In response to the Walz budget, the Coalition of Greater Minnesota cities said it was disappointed with the proposed level of local government aid. The coalition ahead of session said it hoped for a $150 million increase to LGA, but Walz in his recommendations called for $30 million. Thief River Falls Mayor Holmer, president of the coalition, issued a statement calling on lawmakers and the governor to do more to help smaller cities across the state.
“LGA is critical to many Greater Minnesota cities, and we are still far behind where we need to be. If we are truly going to build strong communities in Greater Minnesota, LGA needs to be funded at a much higher level,” he said. “For ‘One Minnesota’ to become a reality, the state must do more to support communities across the state.”
The Minnesota Chamber of Commerce said the proposal called for too much new spending and taxes, and called for lawmakers and the governor to use the record $17.6 billion budget surplus to lower taxes and make Minnesota more competitive for business.

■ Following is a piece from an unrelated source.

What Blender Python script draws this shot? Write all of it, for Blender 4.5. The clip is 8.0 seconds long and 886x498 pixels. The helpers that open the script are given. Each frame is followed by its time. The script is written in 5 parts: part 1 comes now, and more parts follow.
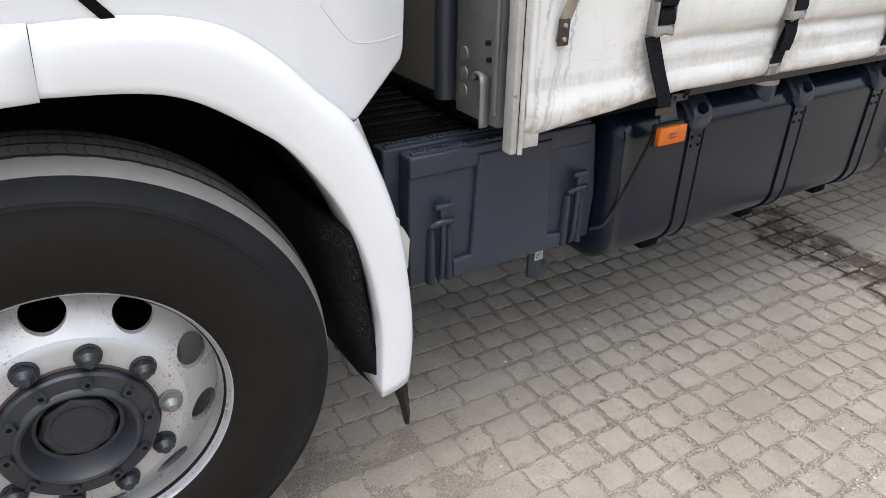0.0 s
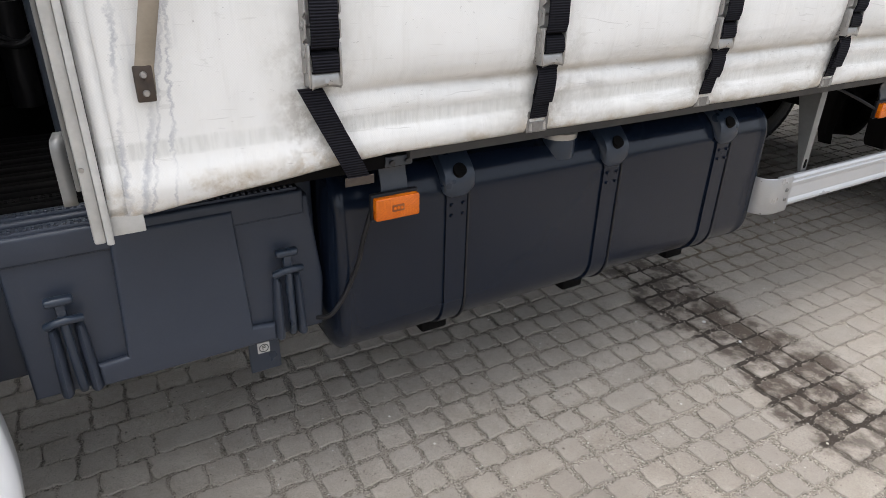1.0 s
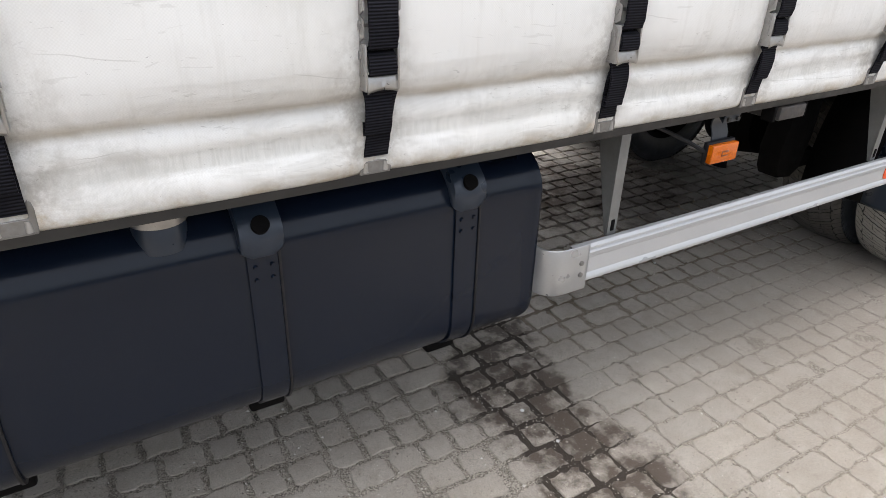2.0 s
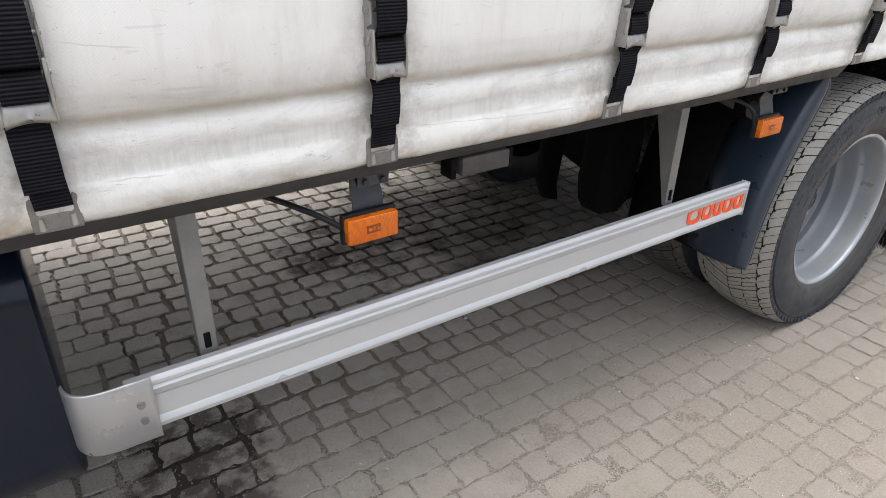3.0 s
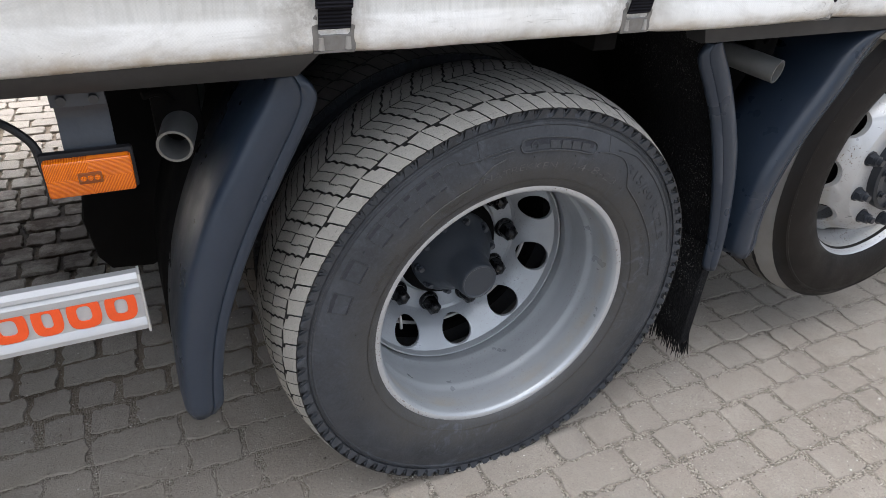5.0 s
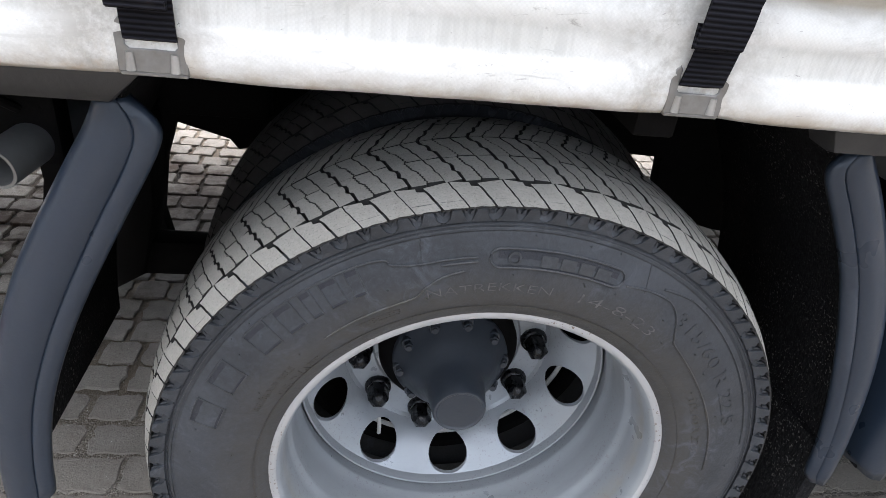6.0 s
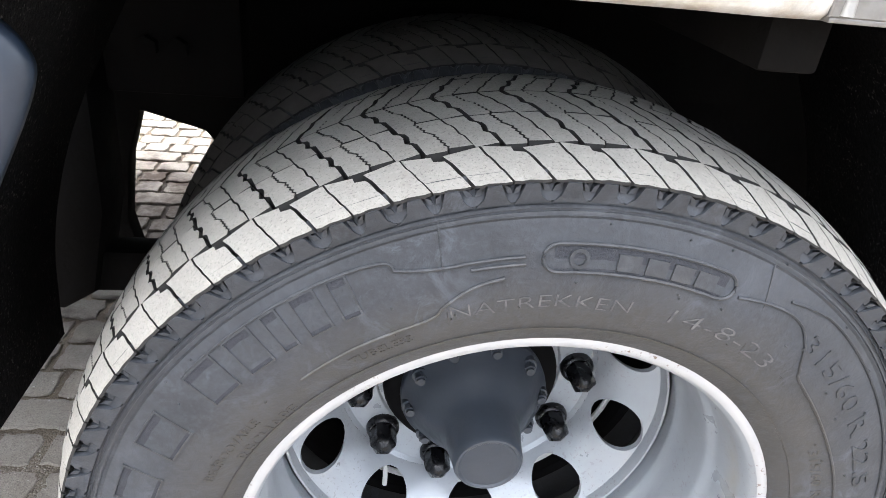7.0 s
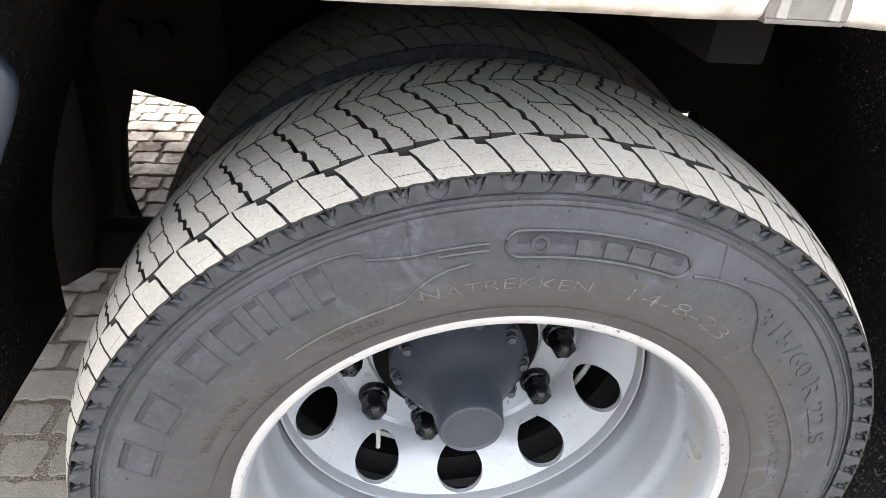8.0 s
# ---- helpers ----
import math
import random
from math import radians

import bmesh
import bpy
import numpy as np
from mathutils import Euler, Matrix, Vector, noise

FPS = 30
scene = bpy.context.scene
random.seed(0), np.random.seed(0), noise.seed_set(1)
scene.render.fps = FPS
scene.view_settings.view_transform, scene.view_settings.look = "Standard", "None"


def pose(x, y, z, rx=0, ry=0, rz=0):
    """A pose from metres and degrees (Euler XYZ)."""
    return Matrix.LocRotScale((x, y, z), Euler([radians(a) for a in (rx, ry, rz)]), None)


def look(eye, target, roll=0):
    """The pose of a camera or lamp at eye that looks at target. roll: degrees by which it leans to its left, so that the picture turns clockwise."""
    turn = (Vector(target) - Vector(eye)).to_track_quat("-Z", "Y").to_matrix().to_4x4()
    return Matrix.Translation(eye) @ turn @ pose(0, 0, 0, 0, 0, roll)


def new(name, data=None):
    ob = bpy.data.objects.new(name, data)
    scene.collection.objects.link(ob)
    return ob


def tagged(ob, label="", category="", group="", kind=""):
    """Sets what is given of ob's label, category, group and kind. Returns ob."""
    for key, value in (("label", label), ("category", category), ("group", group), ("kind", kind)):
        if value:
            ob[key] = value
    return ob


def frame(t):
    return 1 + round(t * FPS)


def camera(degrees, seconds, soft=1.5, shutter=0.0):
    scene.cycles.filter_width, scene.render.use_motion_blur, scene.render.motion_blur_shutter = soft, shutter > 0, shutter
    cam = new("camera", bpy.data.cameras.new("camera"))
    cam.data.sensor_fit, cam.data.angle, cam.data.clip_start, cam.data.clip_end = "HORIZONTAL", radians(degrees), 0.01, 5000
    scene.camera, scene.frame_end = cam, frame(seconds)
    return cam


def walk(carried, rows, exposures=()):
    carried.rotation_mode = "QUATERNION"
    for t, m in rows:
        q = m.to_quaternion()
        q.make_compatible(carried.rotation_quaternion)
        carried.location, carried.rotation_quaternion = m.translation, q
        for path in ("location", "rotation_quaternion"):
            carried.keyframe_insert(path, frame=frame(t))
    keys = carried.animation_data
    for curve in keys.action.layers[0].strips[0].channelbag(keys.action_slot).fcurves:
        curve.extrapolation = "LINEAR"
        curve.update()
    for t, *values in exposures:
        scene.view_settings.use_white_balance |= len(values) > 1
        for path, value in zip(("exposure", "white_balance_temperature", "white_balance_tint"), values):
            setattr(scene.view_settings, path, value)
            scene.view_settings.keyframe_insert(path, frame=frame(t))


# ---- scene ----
cam = camera(68.8, 8.0, soft=0.5)
PATH = [
    (0, look((0.237, -1.109, 1.45), (1.138, 0.403, 0.5), 0.6)),
    (0.2, look((0.386, -1.147, 1.446), (1.291, 0.371, 0.509), 0.7)),
    (0.5, look((0.643, -1.157, 1.463), (1.55, 0.378, 0.557), 1.3)),
    (0.7, look((0.804, -1.157, 1.467), (1.706, 0.386, 0.571), 1.2)),
    (1, look((1.061, -1.119, 1.438), (1.976, 0.416, 0.541), 1.5)),
    (1.2, look((1.262, -1.1, 1.423), (2.179, 0.43, 0.52), 1.6)),
    (2.3, look((2.324, -0.939, 1.438), (3.289, 0.55, 0.514), 1.7)),
    (2.5, look((2.521, -0.93, 1.412), (3.501, 0.549, 0.489), 1.5)),
    (2.7, look((2.73, -0.933, 1.395), (3.72, 0.544, 0.482), 1.2)),
    (3, look((3.027, -0.927, 1.408), (4.037, 0.534, 0.489), 1.1)),
    (3.5, look((3.519, -0.868, 1.402), (4.573, 0.555, 0.473), 1.2)),
    (4, look((3.989, -0.852, 1.346), (5.065, 0.544, 0.401), 1.3)),
    (4.5, look((4.449, -0.872, 1.319), (5.486, 0.535, 0.347), 2.5)),
    (4.7, look((4.624, -0.876, 1.293), (5.585, 0.56, 0.285), 2.8)),
    (5.8, look((5.277, -0.694, 1.261), (5.611, 0.944, 0.162), 7.8)),
    (6, look((5.306, -0.61, 1.224), (5.598, 1.097, 0.223), 7.3)),
    (6.2, look((5.322, -0.527, 1.174), (5.596, 1.209, 0.217), 6.7)),
    (6.5, look((5.332, -0.455, 1.116), (5.606, 1.29, 0.177), 6.4)),
    (7, look((5.324, -0.405, 1.086), (5.594, 1.327, 0.125), 6.1)),
    (7.5, look((5.323, -0.398, 1.086), (5.591, 1.312, 0.085), 5.6)),
    (8, look((5.348, -0.423, 1.126), (5.611, 1.244, 0.053), 5.0)),
]
EXPOSURES = [(0.0, 1.58, 6480, 10), (0.5, 1.50, 6480, 10), (1.0, 1.50, 6480, 10), (2.5, 1.58, 6520, 10), (3.5, 1.48, 6450, 10), (4.7, 1.48, 6350, 10), (5.8, 1.83, 6250, 10), (6.5, 2.40, 6330, 10), (7.2, 3.12, 6480, 10), (8.0, 3.05, 6700, 10)]
walk(cam, PATH, EXPOSURES)

# ---- light ----
world = bpy.data.worlds.new("overcast")
scene.world = world
world.use_nodes = True
wn, wl = world.node_tree.nodes, world.node_tree.links
sky = wn.new("ShaderNodeTexSky")
sky.sky_type, sky.sun_disc = "NISHITA", False
sky.sun_elevation, sky.sun_rotation = radians(82), radians(-30)
sky.air_density, sky.dust_density = 1.0, 5.5
pale = wn.new("ShaderNodeHueSaturation")
pale.inputs["Saturation"].default_value = 0.4
wl.new(sky.outputs["Color"], pale.inputs["Color"])
wl.new(pale.outputs["Color"], wn["Background"].inputs["Color"])
wn["Background"].inputs["Strength"].default_value = 0.15
sun_data = bpy.data.lights.new("sun", "SUN")
sun_data.energy, sun_data.angle, sun_data.color = 1.1, radians(110), (1.0, 0.99, 0.98)
sun = new("sun", sun_data)
sun.matrix_world = look((-0.4, 0.9, 6.0), (0.0, 0.0, 0.0))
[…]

“Now is the time to make Minnesota more competitive and invest in our economic future by lowering taxes and preventing costly mandates — not proposing a 26% increase in government spending and top-in-the-nation taxes,” including $1 billion in new payroll taxes, a metro sales area tax increase, a cannabis tax and the highest capital gains tax in the nation, chamber lobbyist Laura Bordelon said in a statement.